--- start ---
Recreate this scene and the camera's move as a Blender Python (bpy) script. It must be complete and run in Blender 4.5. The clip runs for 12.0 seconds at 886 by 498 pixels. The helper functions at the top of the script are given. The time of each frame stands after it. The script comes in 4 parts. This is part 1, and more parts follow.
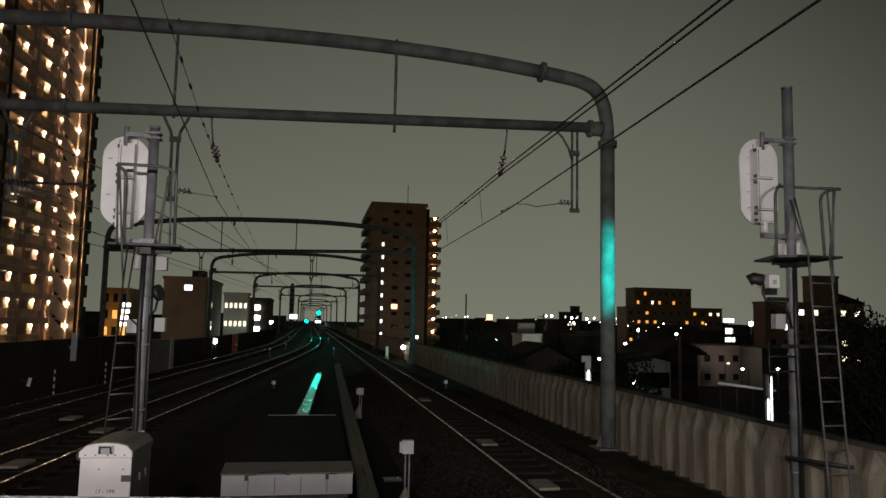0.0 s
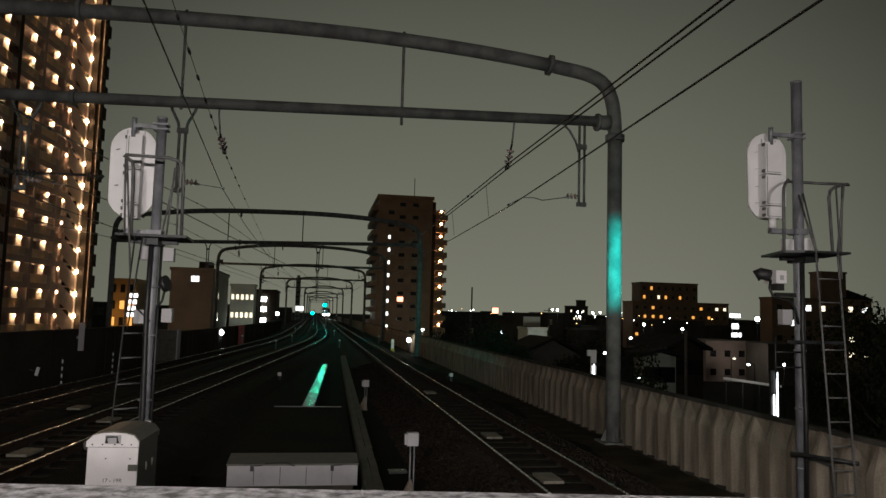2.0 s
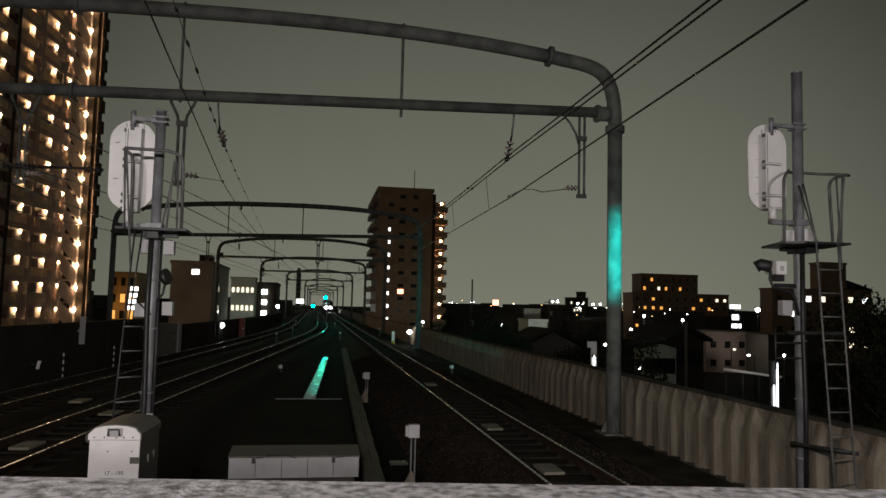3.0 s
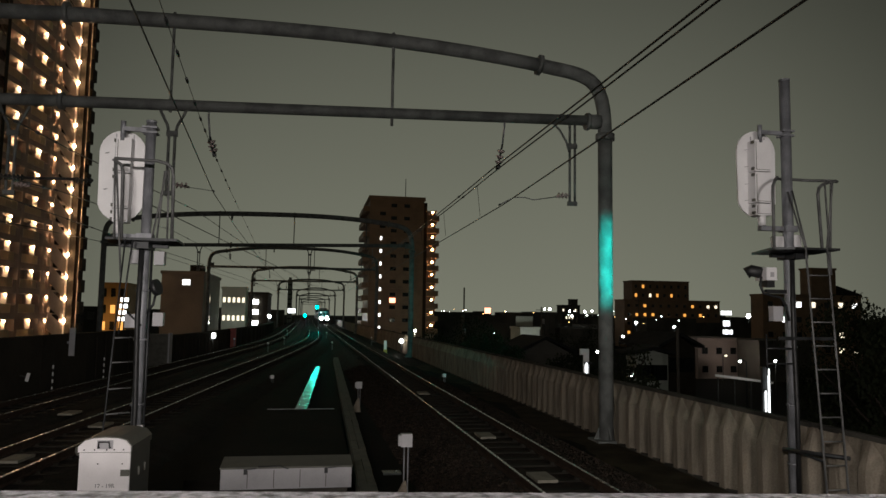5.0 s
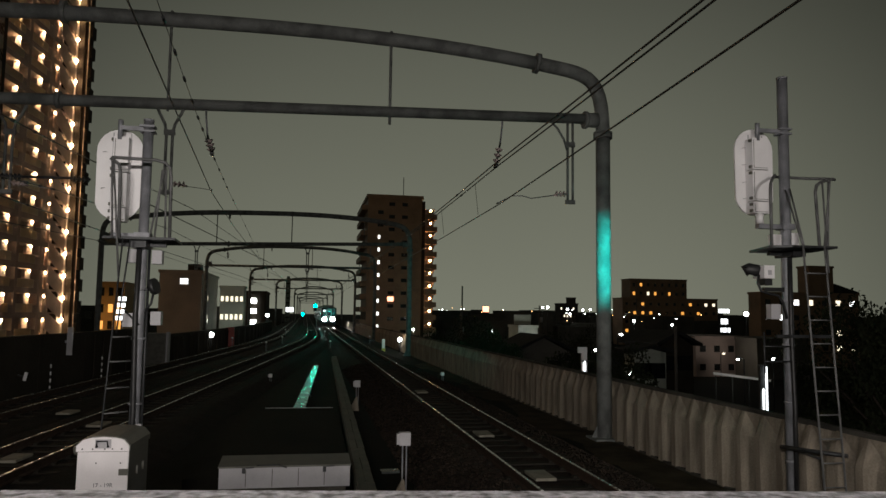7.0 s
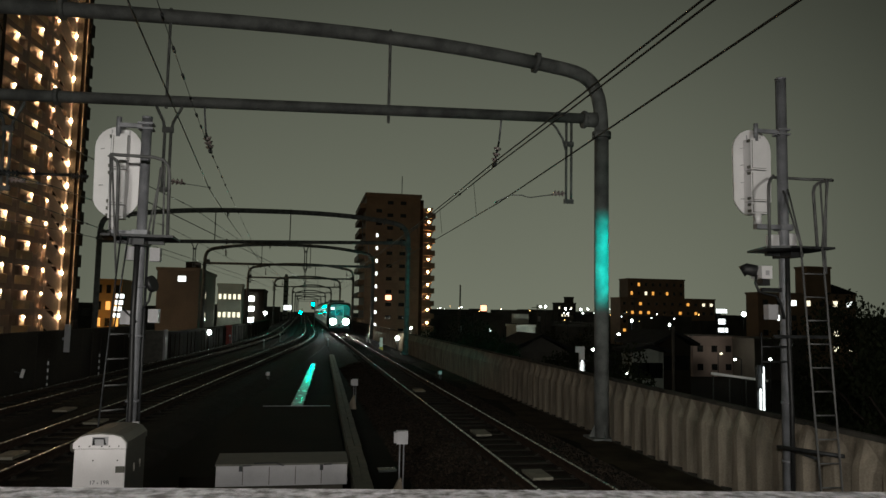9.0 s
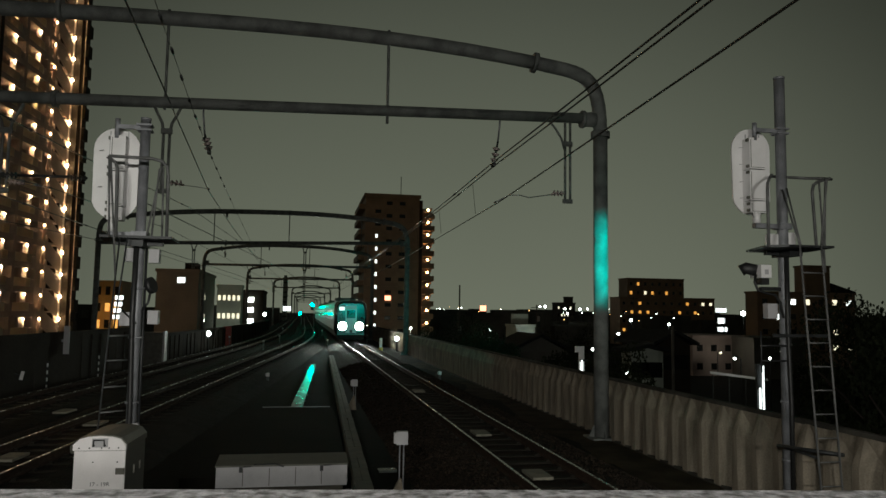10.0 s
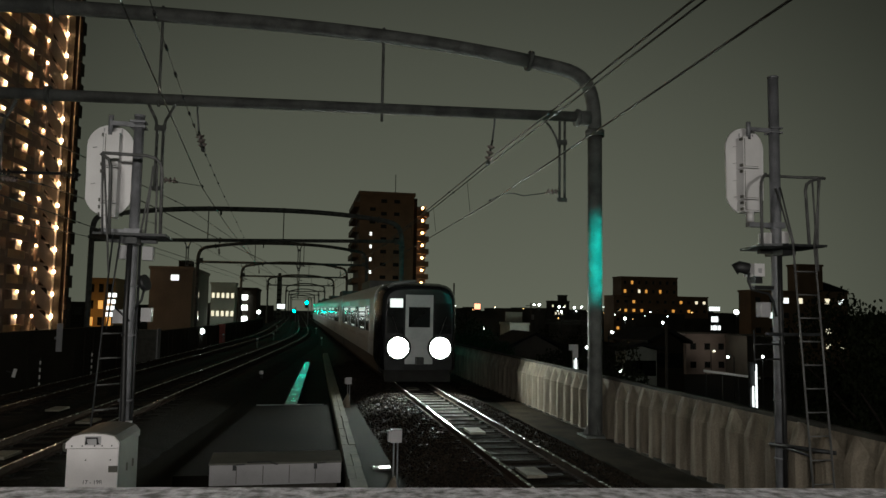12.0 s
--- end ---
**Required work:**
Working from the material above, transcribe it exactly while omitting pictures.

**Response below:**
Recreate this scene and the camera's move as a Blender Python (bpy) script. It must be complete and run in Blender 4.5. The clip runs for 12.0 seconds at 886 by 498 pixels. The helper functions at the top of the script are given. The time of each frame stands after it. The script comes in 4 parts. This is part 1, and more parts follow.
0.0 s
2.0 s
3.0 s
5.0 s
7.0 s
9.0 s
10.0 s
12.0 s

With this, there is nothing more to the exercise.